You aren't alone in this. Every artist in history has felt creative block at one time or another, so we are all rooting for you. Set some time aside, and slay it. You've got this.
Belinda! You are an indefatigable force of nature! I think you must have a considerable staff or maybe Santa’s elves moonlighting during theoff season! You are truly an inspiration to us all and I’m confident that I’m speaking for all of us! Stay safe; God bless!
Jerry
Ger, You are one very kind human! And if you’ve seen any off-season elves looking for an art studio gig, please send them my way! Thanks very much for your encouragement and compliments. Your prodigious output of beautiful art keeps me motivated every week! High five and a jolly rousing of Carry On, my friend! XO
Your painting is so peaceful and beautiful Belinda and thank you for all the other informations.:)
Hello Steina, I’m glad you’re finding useful things here, and I hope your creative urges are matched with your art supplies for tender output. Happy painting to you.
Thanks as always for an amazing post. Beautiful paintings and great ideas. It is a hard time for artists.
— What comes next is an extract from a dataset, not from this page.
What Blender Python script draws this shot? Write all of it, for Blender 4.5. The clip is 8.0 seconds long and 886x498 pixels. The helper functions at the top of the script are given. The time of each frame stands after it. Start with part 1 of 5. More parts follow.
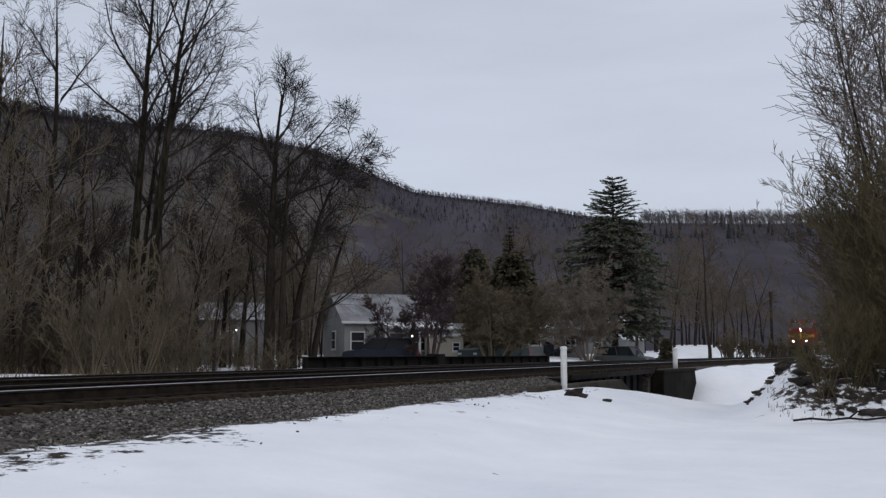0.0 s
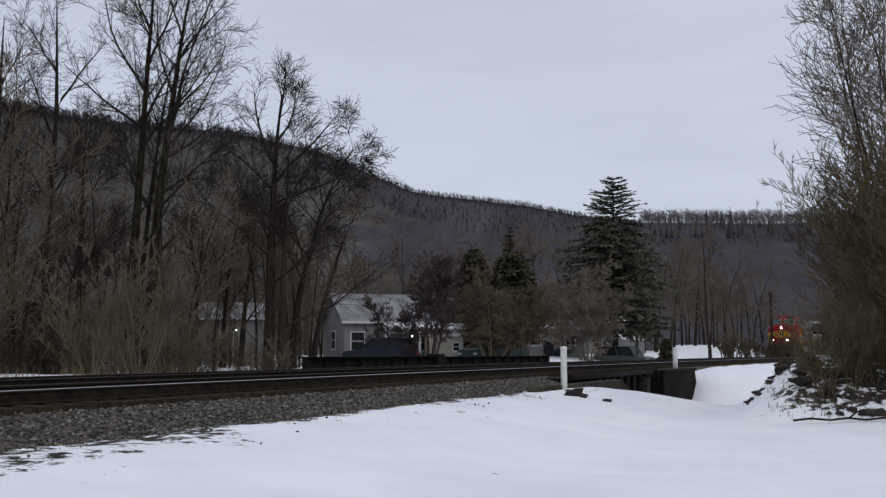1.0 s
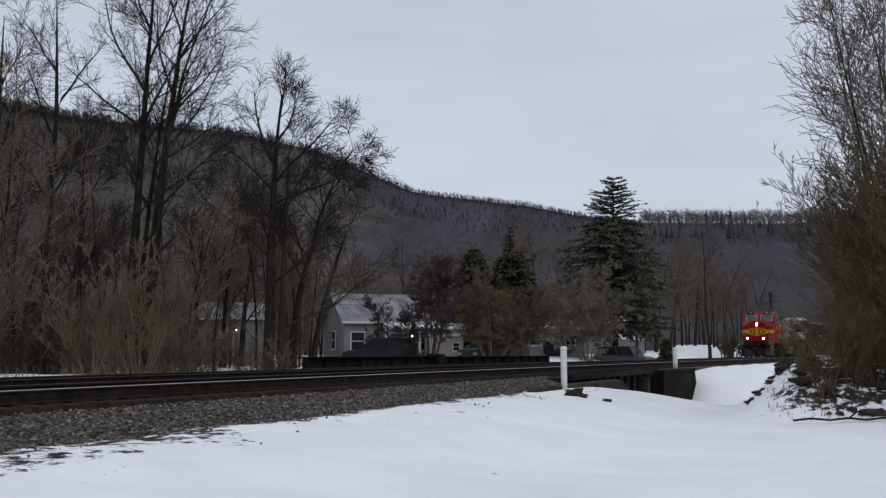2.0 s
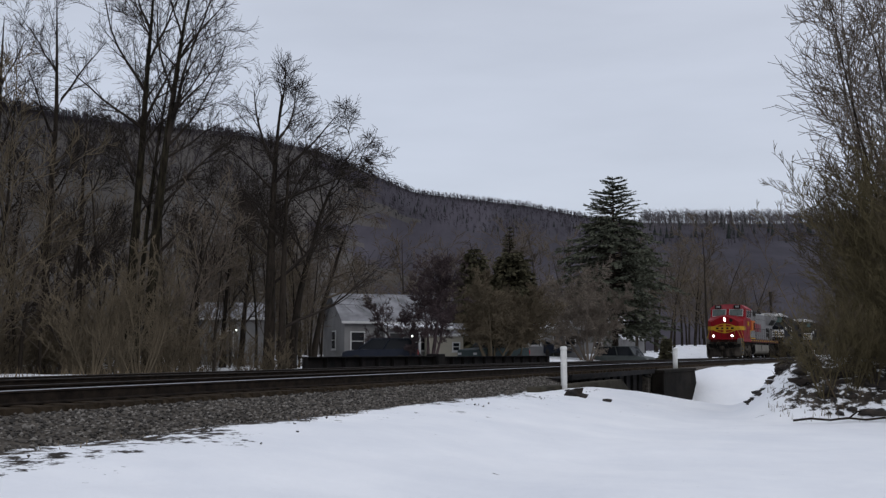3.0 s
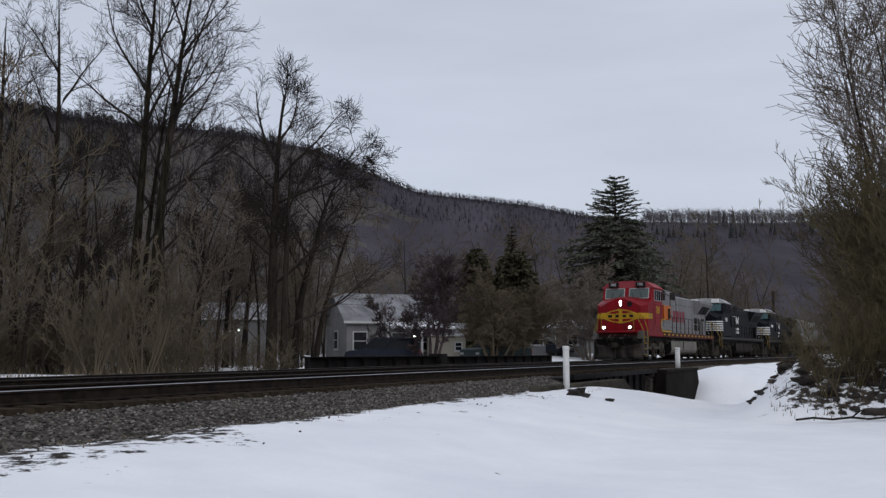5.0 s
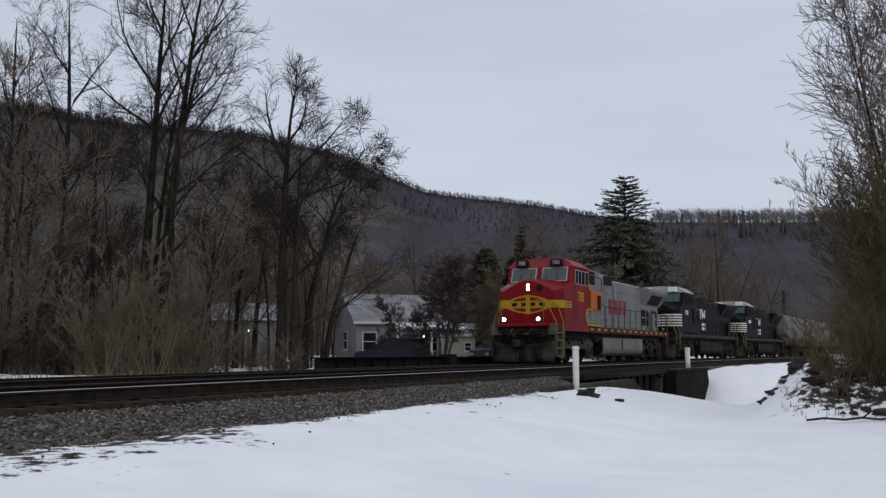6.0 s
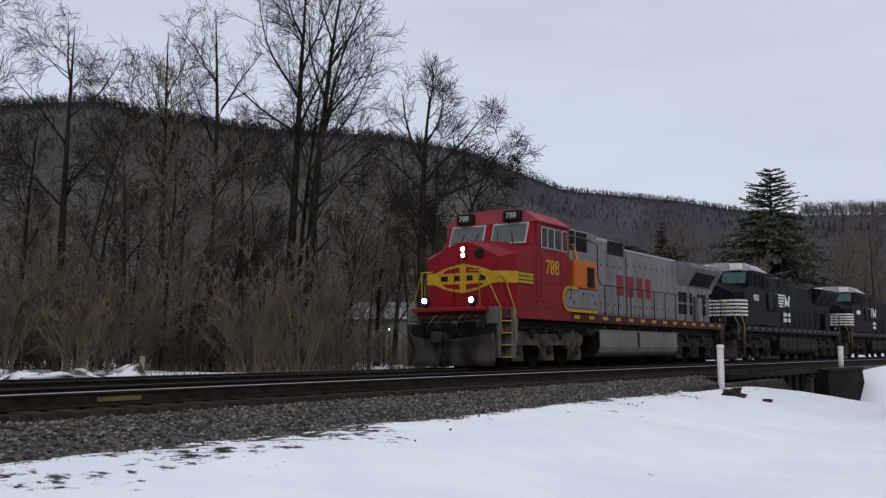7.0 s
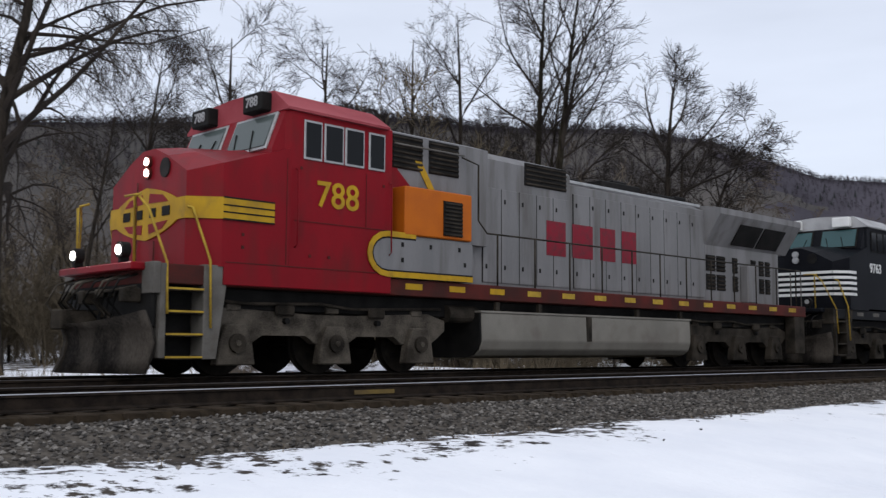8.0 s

We need people like you to inspire us.
XOXOXOXOXOXO Barbara
You inspire as well, my friend. Thank you for that. You’re always encouraging, inventive and generous. Let’s fill the well together. Art is always better when we make it together. XOXOXO
Thanks for sharing your ideas. I’ve enjoyed watching your tutorials too. I have only recently picked up a paintbrush after a long break. Our family was living in Glasgow, Scotland for a year and we have now moved back to Australia. Before we left I gave each of our neighbors a painting of their home/front entrance. I wished I had gotten some tips from you beforehand but I was still pleased with the results and our neighbors were thrilled. I am hoping to get some more done whilst in isolation. Its pretty tricky with 2 young boys. Thanks again.
Hi Caroline, welcome back to your art practice. I am so familiar with long absence from creativity. See this: https://www.belindadelpesco.com/getting-back-to-art.html/ I love that your neighbors got a house portrait from you.Art is tricky as it is, let alone with two small kids. I wish you determination and conviction to prioritize it at least once a week during the quiet hours. I’ll be rooting for you from afar.
Thanks for sharing this great post. It’s a great way to develop a piece. I assign a similar approach to my students for their observational drawing sketchbooks. They have to sketch one thing, then add something else to the sketch from a different place, then go to another location to add something else…. It’s amazing what they come up with, and it helps to give observational drawing a creative boost.
Hi Kathleen, I *LOVE* that assignment! I think I should start deploying it from real life objects around my house. Observational drawing was one of my favorite and most surprising exercises in college. I learned so much. Thanks for sharing your details, and reminding me to take it farther than photos.